Someone asked me the other day, how I’d become a storyteller. I’m going to take the liberty of telling the same story in print twice and repost this blog from 5 years ago.
When I try and answer this question, I think of Walt Whitman who wrote, “slowly, surely, what you are picks its way.” I have at least a half a dozen answers to the question, ranging from three words to an all night discourse, and they are all true in one way or another. It’s been a long and winding road. Here’s an encounter on the road, that I had 50+ years ago that is one way of telling the story.
A Big Mistake! I broke one of the cardinal rules of hitchhiking. Rather than patiently waiting for a car to answer the call of the thumb, I approached the window of a vehicle with two guys sitting in it while gassing up and I asked them through the fogged up windows for a ride. I was desperate. It was 3AM, the mercury was approaching 10 below in a blizzard, and frostbite was beginning to flirt with my nose.
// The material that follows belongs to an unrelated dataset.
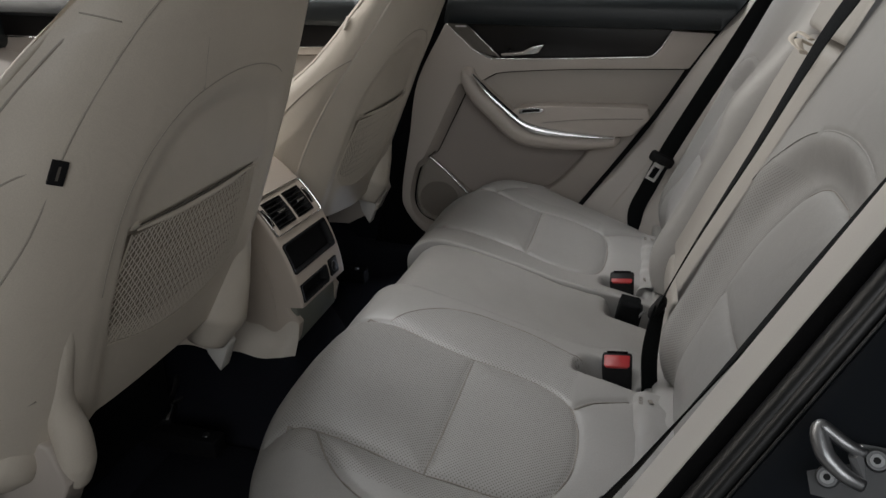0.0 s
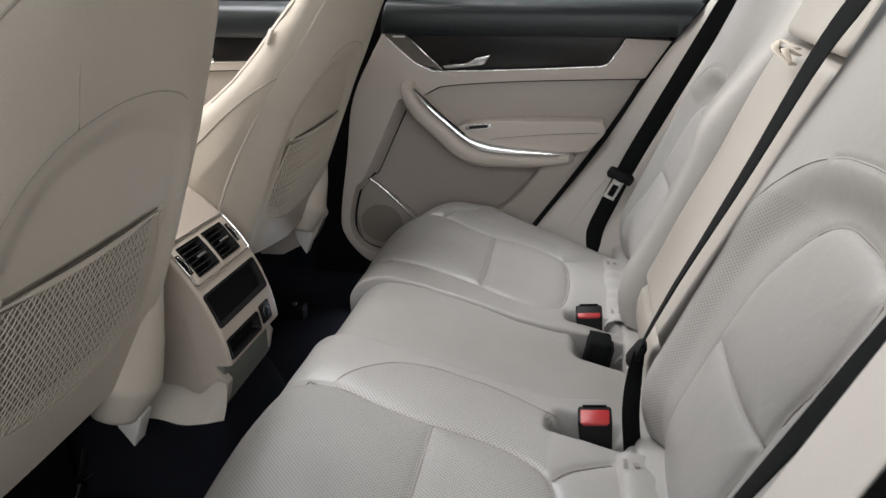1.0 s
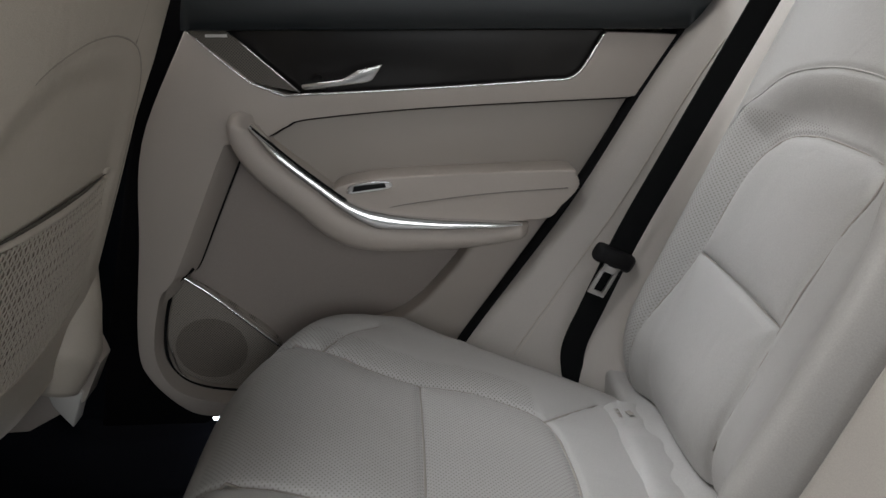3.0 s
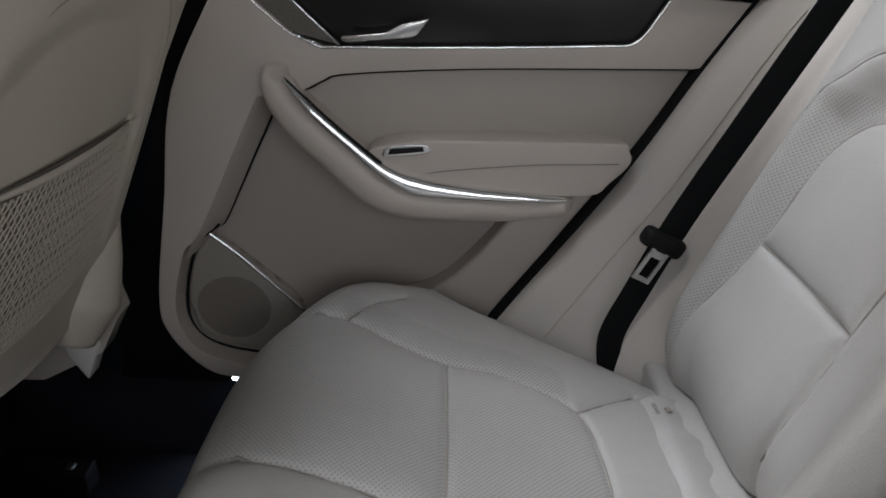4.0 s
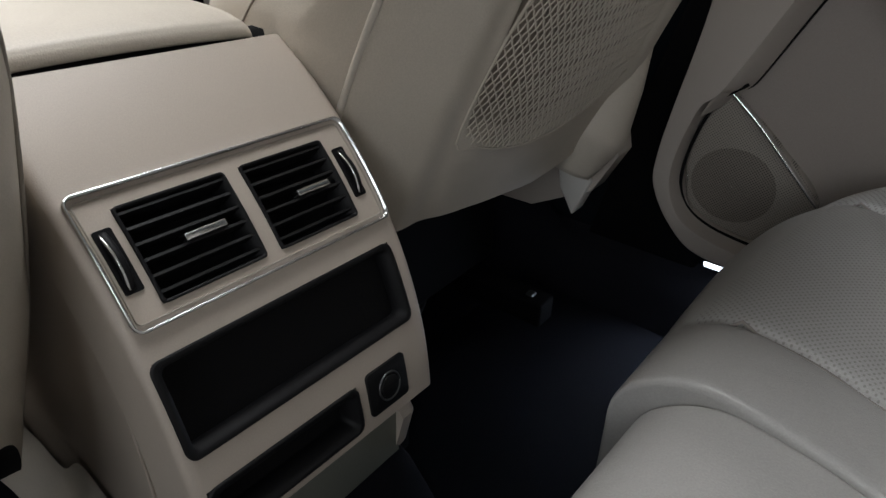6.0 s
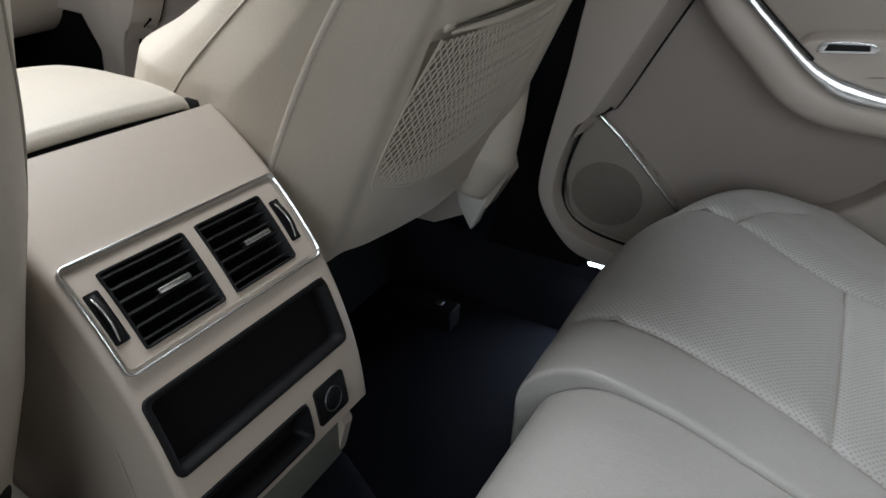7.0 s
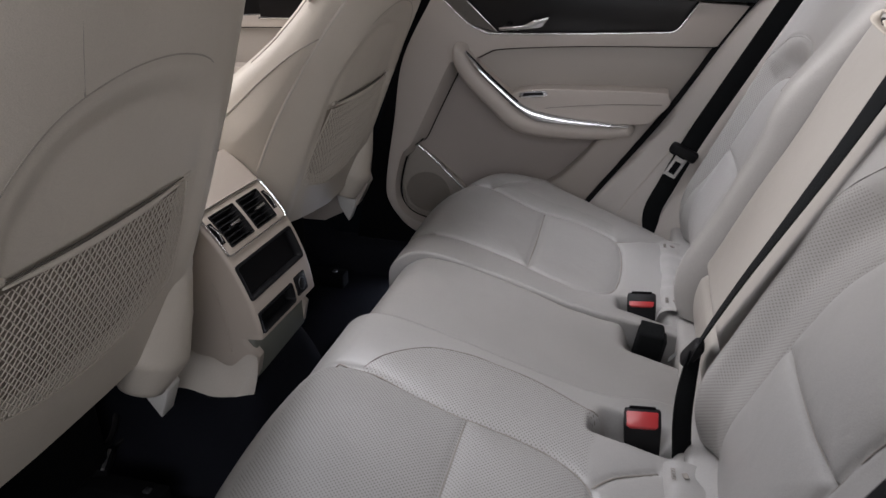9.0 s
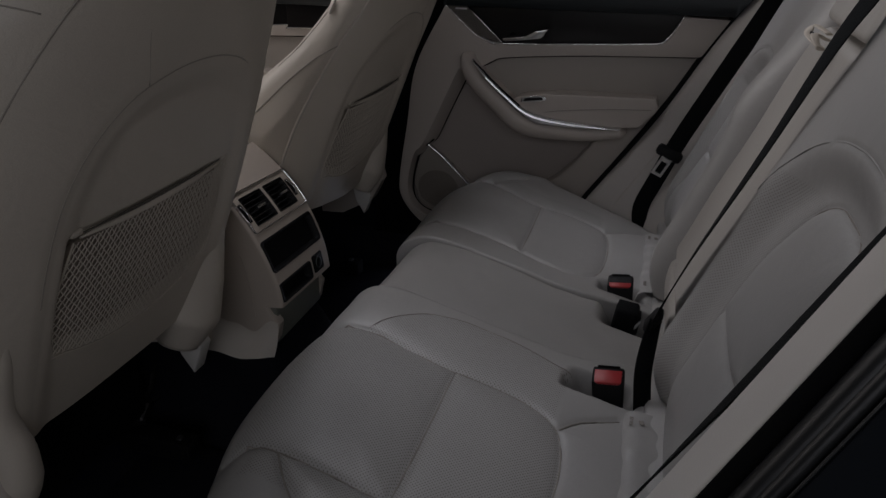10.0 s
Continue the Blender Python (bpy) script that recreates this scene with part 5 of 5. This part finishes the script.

This was in Windsor Ontario and I needed to get across the border to Detroit and then continue on Michigan State University in Lansing, where still unknown to me, my undergraduate academic career was about to take a 7 year sabbatical while I adventured in Alaska. The car had Michigan plates so I hoped they might be headed to the tunnel under the Detroit River, and across the border. It was February 1970 and I was making my way back from Winter Carnival in Quebec City.
The driver of the car never rolled down the window, but he unlocked the door and with a jerk of his neck, motioned me to the back seat. It only took a few short minutes before I was ruefully wondering if I had willfully walked into a trap.
My desperate mission was to get out of the cold. But these two characters were on a desperate mission of their own. I’ve forgotten their names, but I remember the story they spun out. The were auto factory workers, former marines, current members of the John Birch society, and had been recently fired from their jobs as Michigan State Troopers who had been drummed because their outspoken and radical views. They were on the last leg of a failed mission to return the driver’s son to the United States. The son was a Marine who had been busted for the possession of LSD, then deserted across the Canadian border. My new traveling companions had been up for more than 48 hours without sleep in a failed attempt to get him to come home and face the music. They were bug eyed and wired, exhausted, baffled, bewildered and angry. mission and now… they had a real live long hair096 on board! Both of these guys were huge. From my vantage point I was looking at a solid wall of thick red neck. They started peppering me with rapid fire questions about drugs, the war, and the draft.
But here’s the thing. They were so far out of their element, the situation so unexpected and beyond their normal world, that rather than seeing me as someone totally other and an enemy, they saw me as someone totally other that they could learn from. They really wanted to know what was going on in these crazy student minds. They told me their story. I told them mine. At one point, the driver reflected on the tactics of the radical group SDS (Students for a Democratic Society)
“ I’ll say one thing for them. They don’t sit around on their asses just talking. They do things. They blow stuff up!” And with that reassuring thought in mind, the driver took his ham sized fist, smashed it down on the dashboard and exclaimed, “Dammit son, I LOVE fanatics!”
A few hours later, the sky was turning deep winter sunrise red, and we approached the turn off for Lansing. They were headed further north and extended an invitation. Why not keep going with them and come up to their hunting lodge? I thankfully demurred and we parted, brief companions on the road of life.
Of the hundreds of rides over tens of thousands of miles that I would hitchhike over the next 7 years, this one was probably the most memorable because it so deeply foreshadowed one of my most enduring life lessons… a lesson encapsulated by Vine Deloria’s admonition, to “be related somehow to everyone you know.” Over those years and miles, over and over I learned that everyone has a story to tell, that listening is a way of relating, and that the act of asking and listening provides, at least for a brief time, a sanctuary, and an ephemeral moment of deeper understanding. Yes, I am a storyteller. I do love to spin out a tale. But just as much, and perhaps even more, I appreciate hearing other’s stories.
In the many earth diver creation myths, an animal is sent deep below chaotic waters to bring up a tiny mouthful of earth with which to create a habitable home. There are usually many failures along the way. Somehow I like to think of every encounter with someone whose experience or views differ so radically from mine as a chance to bring up one more bit of that common ground.
So yes, this encounter was one of the experiences that put me on the storytelling path. This and an ancient Indian curse. But that of course, is another story for another time.
(added on 5/6/21) As I begin to emerge from Covid isolation, it’s been great to once again have conversations with strangers at cafés… albeit it, in louder voices and at distanced outside tables. The ‘troubles’ that have divided us, have not disappeared and it occurs to me that earth divers willing to take the chance and bring up little pieces of common ground are more necessary than ever.